**Exercise aim**
Without the pictures, extract every line from the start of the material to the line containing "SX0, SX1, SZ0, SZ1", both ends included.

**Information provided**

_ _ _ _

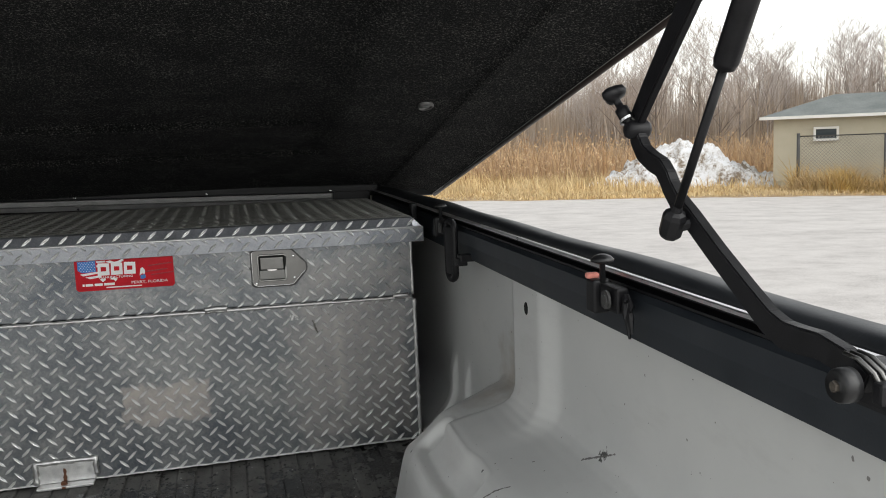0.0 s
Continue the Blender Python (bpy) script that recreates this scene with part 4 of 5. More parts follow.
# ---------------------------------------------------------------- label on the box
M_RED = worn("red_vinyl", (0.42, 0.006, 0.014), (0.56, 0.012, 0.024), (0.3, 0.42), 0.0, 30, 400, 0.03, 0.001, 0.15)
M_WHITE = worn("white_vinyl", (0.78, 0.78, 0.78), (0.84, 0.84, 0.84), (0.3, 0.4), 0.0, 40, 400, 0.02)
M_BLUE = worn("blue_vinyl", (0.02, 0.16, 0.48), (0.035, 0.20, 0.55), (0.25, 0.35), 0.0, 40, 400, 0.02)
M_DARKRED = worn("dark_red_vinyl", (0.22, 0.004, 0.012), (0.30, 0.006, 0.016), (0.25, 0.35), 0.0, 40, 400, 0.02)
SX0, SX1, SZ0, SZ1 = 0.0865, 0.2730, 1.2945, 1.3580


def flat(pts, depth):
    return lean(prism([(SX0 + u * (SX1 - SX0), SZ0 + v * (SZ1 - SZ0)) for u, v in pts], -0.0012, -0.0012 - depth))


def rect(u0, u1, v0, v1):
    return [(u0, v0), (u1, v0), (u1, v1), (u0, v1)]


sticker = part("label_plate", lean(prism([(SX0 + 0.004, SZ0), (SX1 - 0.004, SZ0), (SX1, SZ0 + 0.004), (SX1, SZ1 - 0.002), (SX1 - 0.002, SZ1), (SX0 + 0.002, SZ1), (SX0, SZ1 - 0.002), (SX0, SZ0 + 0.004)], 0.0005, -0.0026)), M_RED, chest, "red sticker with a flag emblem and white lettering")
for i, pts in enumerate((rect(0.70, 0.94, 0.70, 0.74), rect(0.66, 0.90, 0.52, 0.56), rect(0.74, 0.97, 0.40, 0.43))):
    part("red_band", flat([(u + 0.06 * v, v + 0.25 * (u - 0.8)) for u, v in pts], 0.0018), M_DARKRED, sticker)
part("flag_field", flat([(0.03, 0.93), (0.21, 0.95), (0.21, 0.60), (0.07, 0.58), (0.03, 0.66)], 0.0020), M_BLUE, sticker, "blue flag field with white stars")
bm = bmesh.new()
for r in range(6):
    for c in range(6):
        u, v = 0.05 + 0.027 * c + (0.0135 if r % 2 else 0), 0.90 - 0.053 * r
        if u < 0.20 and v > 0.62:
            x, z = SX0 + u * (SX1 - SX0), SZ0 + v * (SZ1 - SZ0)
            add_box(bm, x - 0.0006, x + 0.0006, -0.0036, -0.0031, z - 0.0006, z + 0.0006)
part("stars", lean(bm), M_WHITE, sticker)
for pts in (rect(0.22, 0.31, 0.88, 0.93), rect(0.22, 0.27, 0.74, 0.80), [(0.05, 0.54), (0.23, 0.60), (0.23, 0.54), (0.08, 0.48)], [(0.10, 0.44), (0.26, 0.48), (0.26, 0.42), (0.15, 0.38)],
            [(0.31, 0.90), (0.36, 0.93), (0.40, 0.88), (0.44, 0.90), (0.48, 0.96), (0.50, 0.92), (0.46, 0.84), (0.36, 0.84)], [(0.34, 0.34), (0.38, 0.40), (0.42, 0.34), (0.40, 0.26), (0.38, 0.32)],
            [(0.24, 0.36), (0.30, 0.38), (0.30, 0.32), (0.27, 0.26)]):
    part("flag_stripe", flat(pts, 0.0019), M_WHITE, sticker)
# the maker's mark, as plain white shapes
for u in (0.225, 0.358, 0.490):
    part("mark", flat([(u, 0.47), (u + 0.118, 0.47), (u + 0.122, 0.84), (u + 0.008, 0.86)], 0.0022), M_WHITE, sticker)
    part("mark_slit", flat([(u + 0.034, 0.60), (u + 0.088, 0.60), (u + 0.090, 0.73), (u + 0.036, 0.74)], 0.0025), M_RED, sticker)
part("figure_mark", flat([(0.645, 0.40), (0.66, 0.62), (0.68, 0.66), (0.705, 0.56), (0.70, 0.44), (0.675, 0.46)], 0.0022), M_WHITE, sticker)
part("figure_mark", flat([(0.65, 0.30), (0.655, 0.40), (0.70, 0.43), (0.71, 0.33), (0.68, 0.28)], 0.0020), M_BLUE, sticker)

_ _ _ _

**Solution**
0.0 s
Continue the Blender Python (bpy) script that recreates this scene with part 4 of 5. More parts follow.
# ---------------------------------------------------------------- label on the box
M_RED = worn("red_vinyl", (0.42, 0.006, 0.014), (0.56, 0.012, 0.024), (0.3, 0.42), 0.0, 30, 400, 0.03, 0.001, 0.15)
M_WHITE = worn("white_vinyl", (0.78, 0.78, 0.78), (0.84, 0.84, 0.84), (0.3, 0.4), 0.0, 40, 400, 0.02)
M_BLUE = worn("blue_vinyl", (0.02, 0.16, 0.48), (0.035, 0.20, 0.55), (0.25, 0.35), 0.0, 40, 400, 0.02)
M_DARKRED = worn("dark_red_vinyl", (0.22, 0.004, 0.012), (0.30, 0.006, 0.016), (0.25, 0.35), 0.0, 40, 400, 0.02)
SX0, SX1, SZ0, SZ1 = 0.0865, 0.2730, 1.2945, 1.3580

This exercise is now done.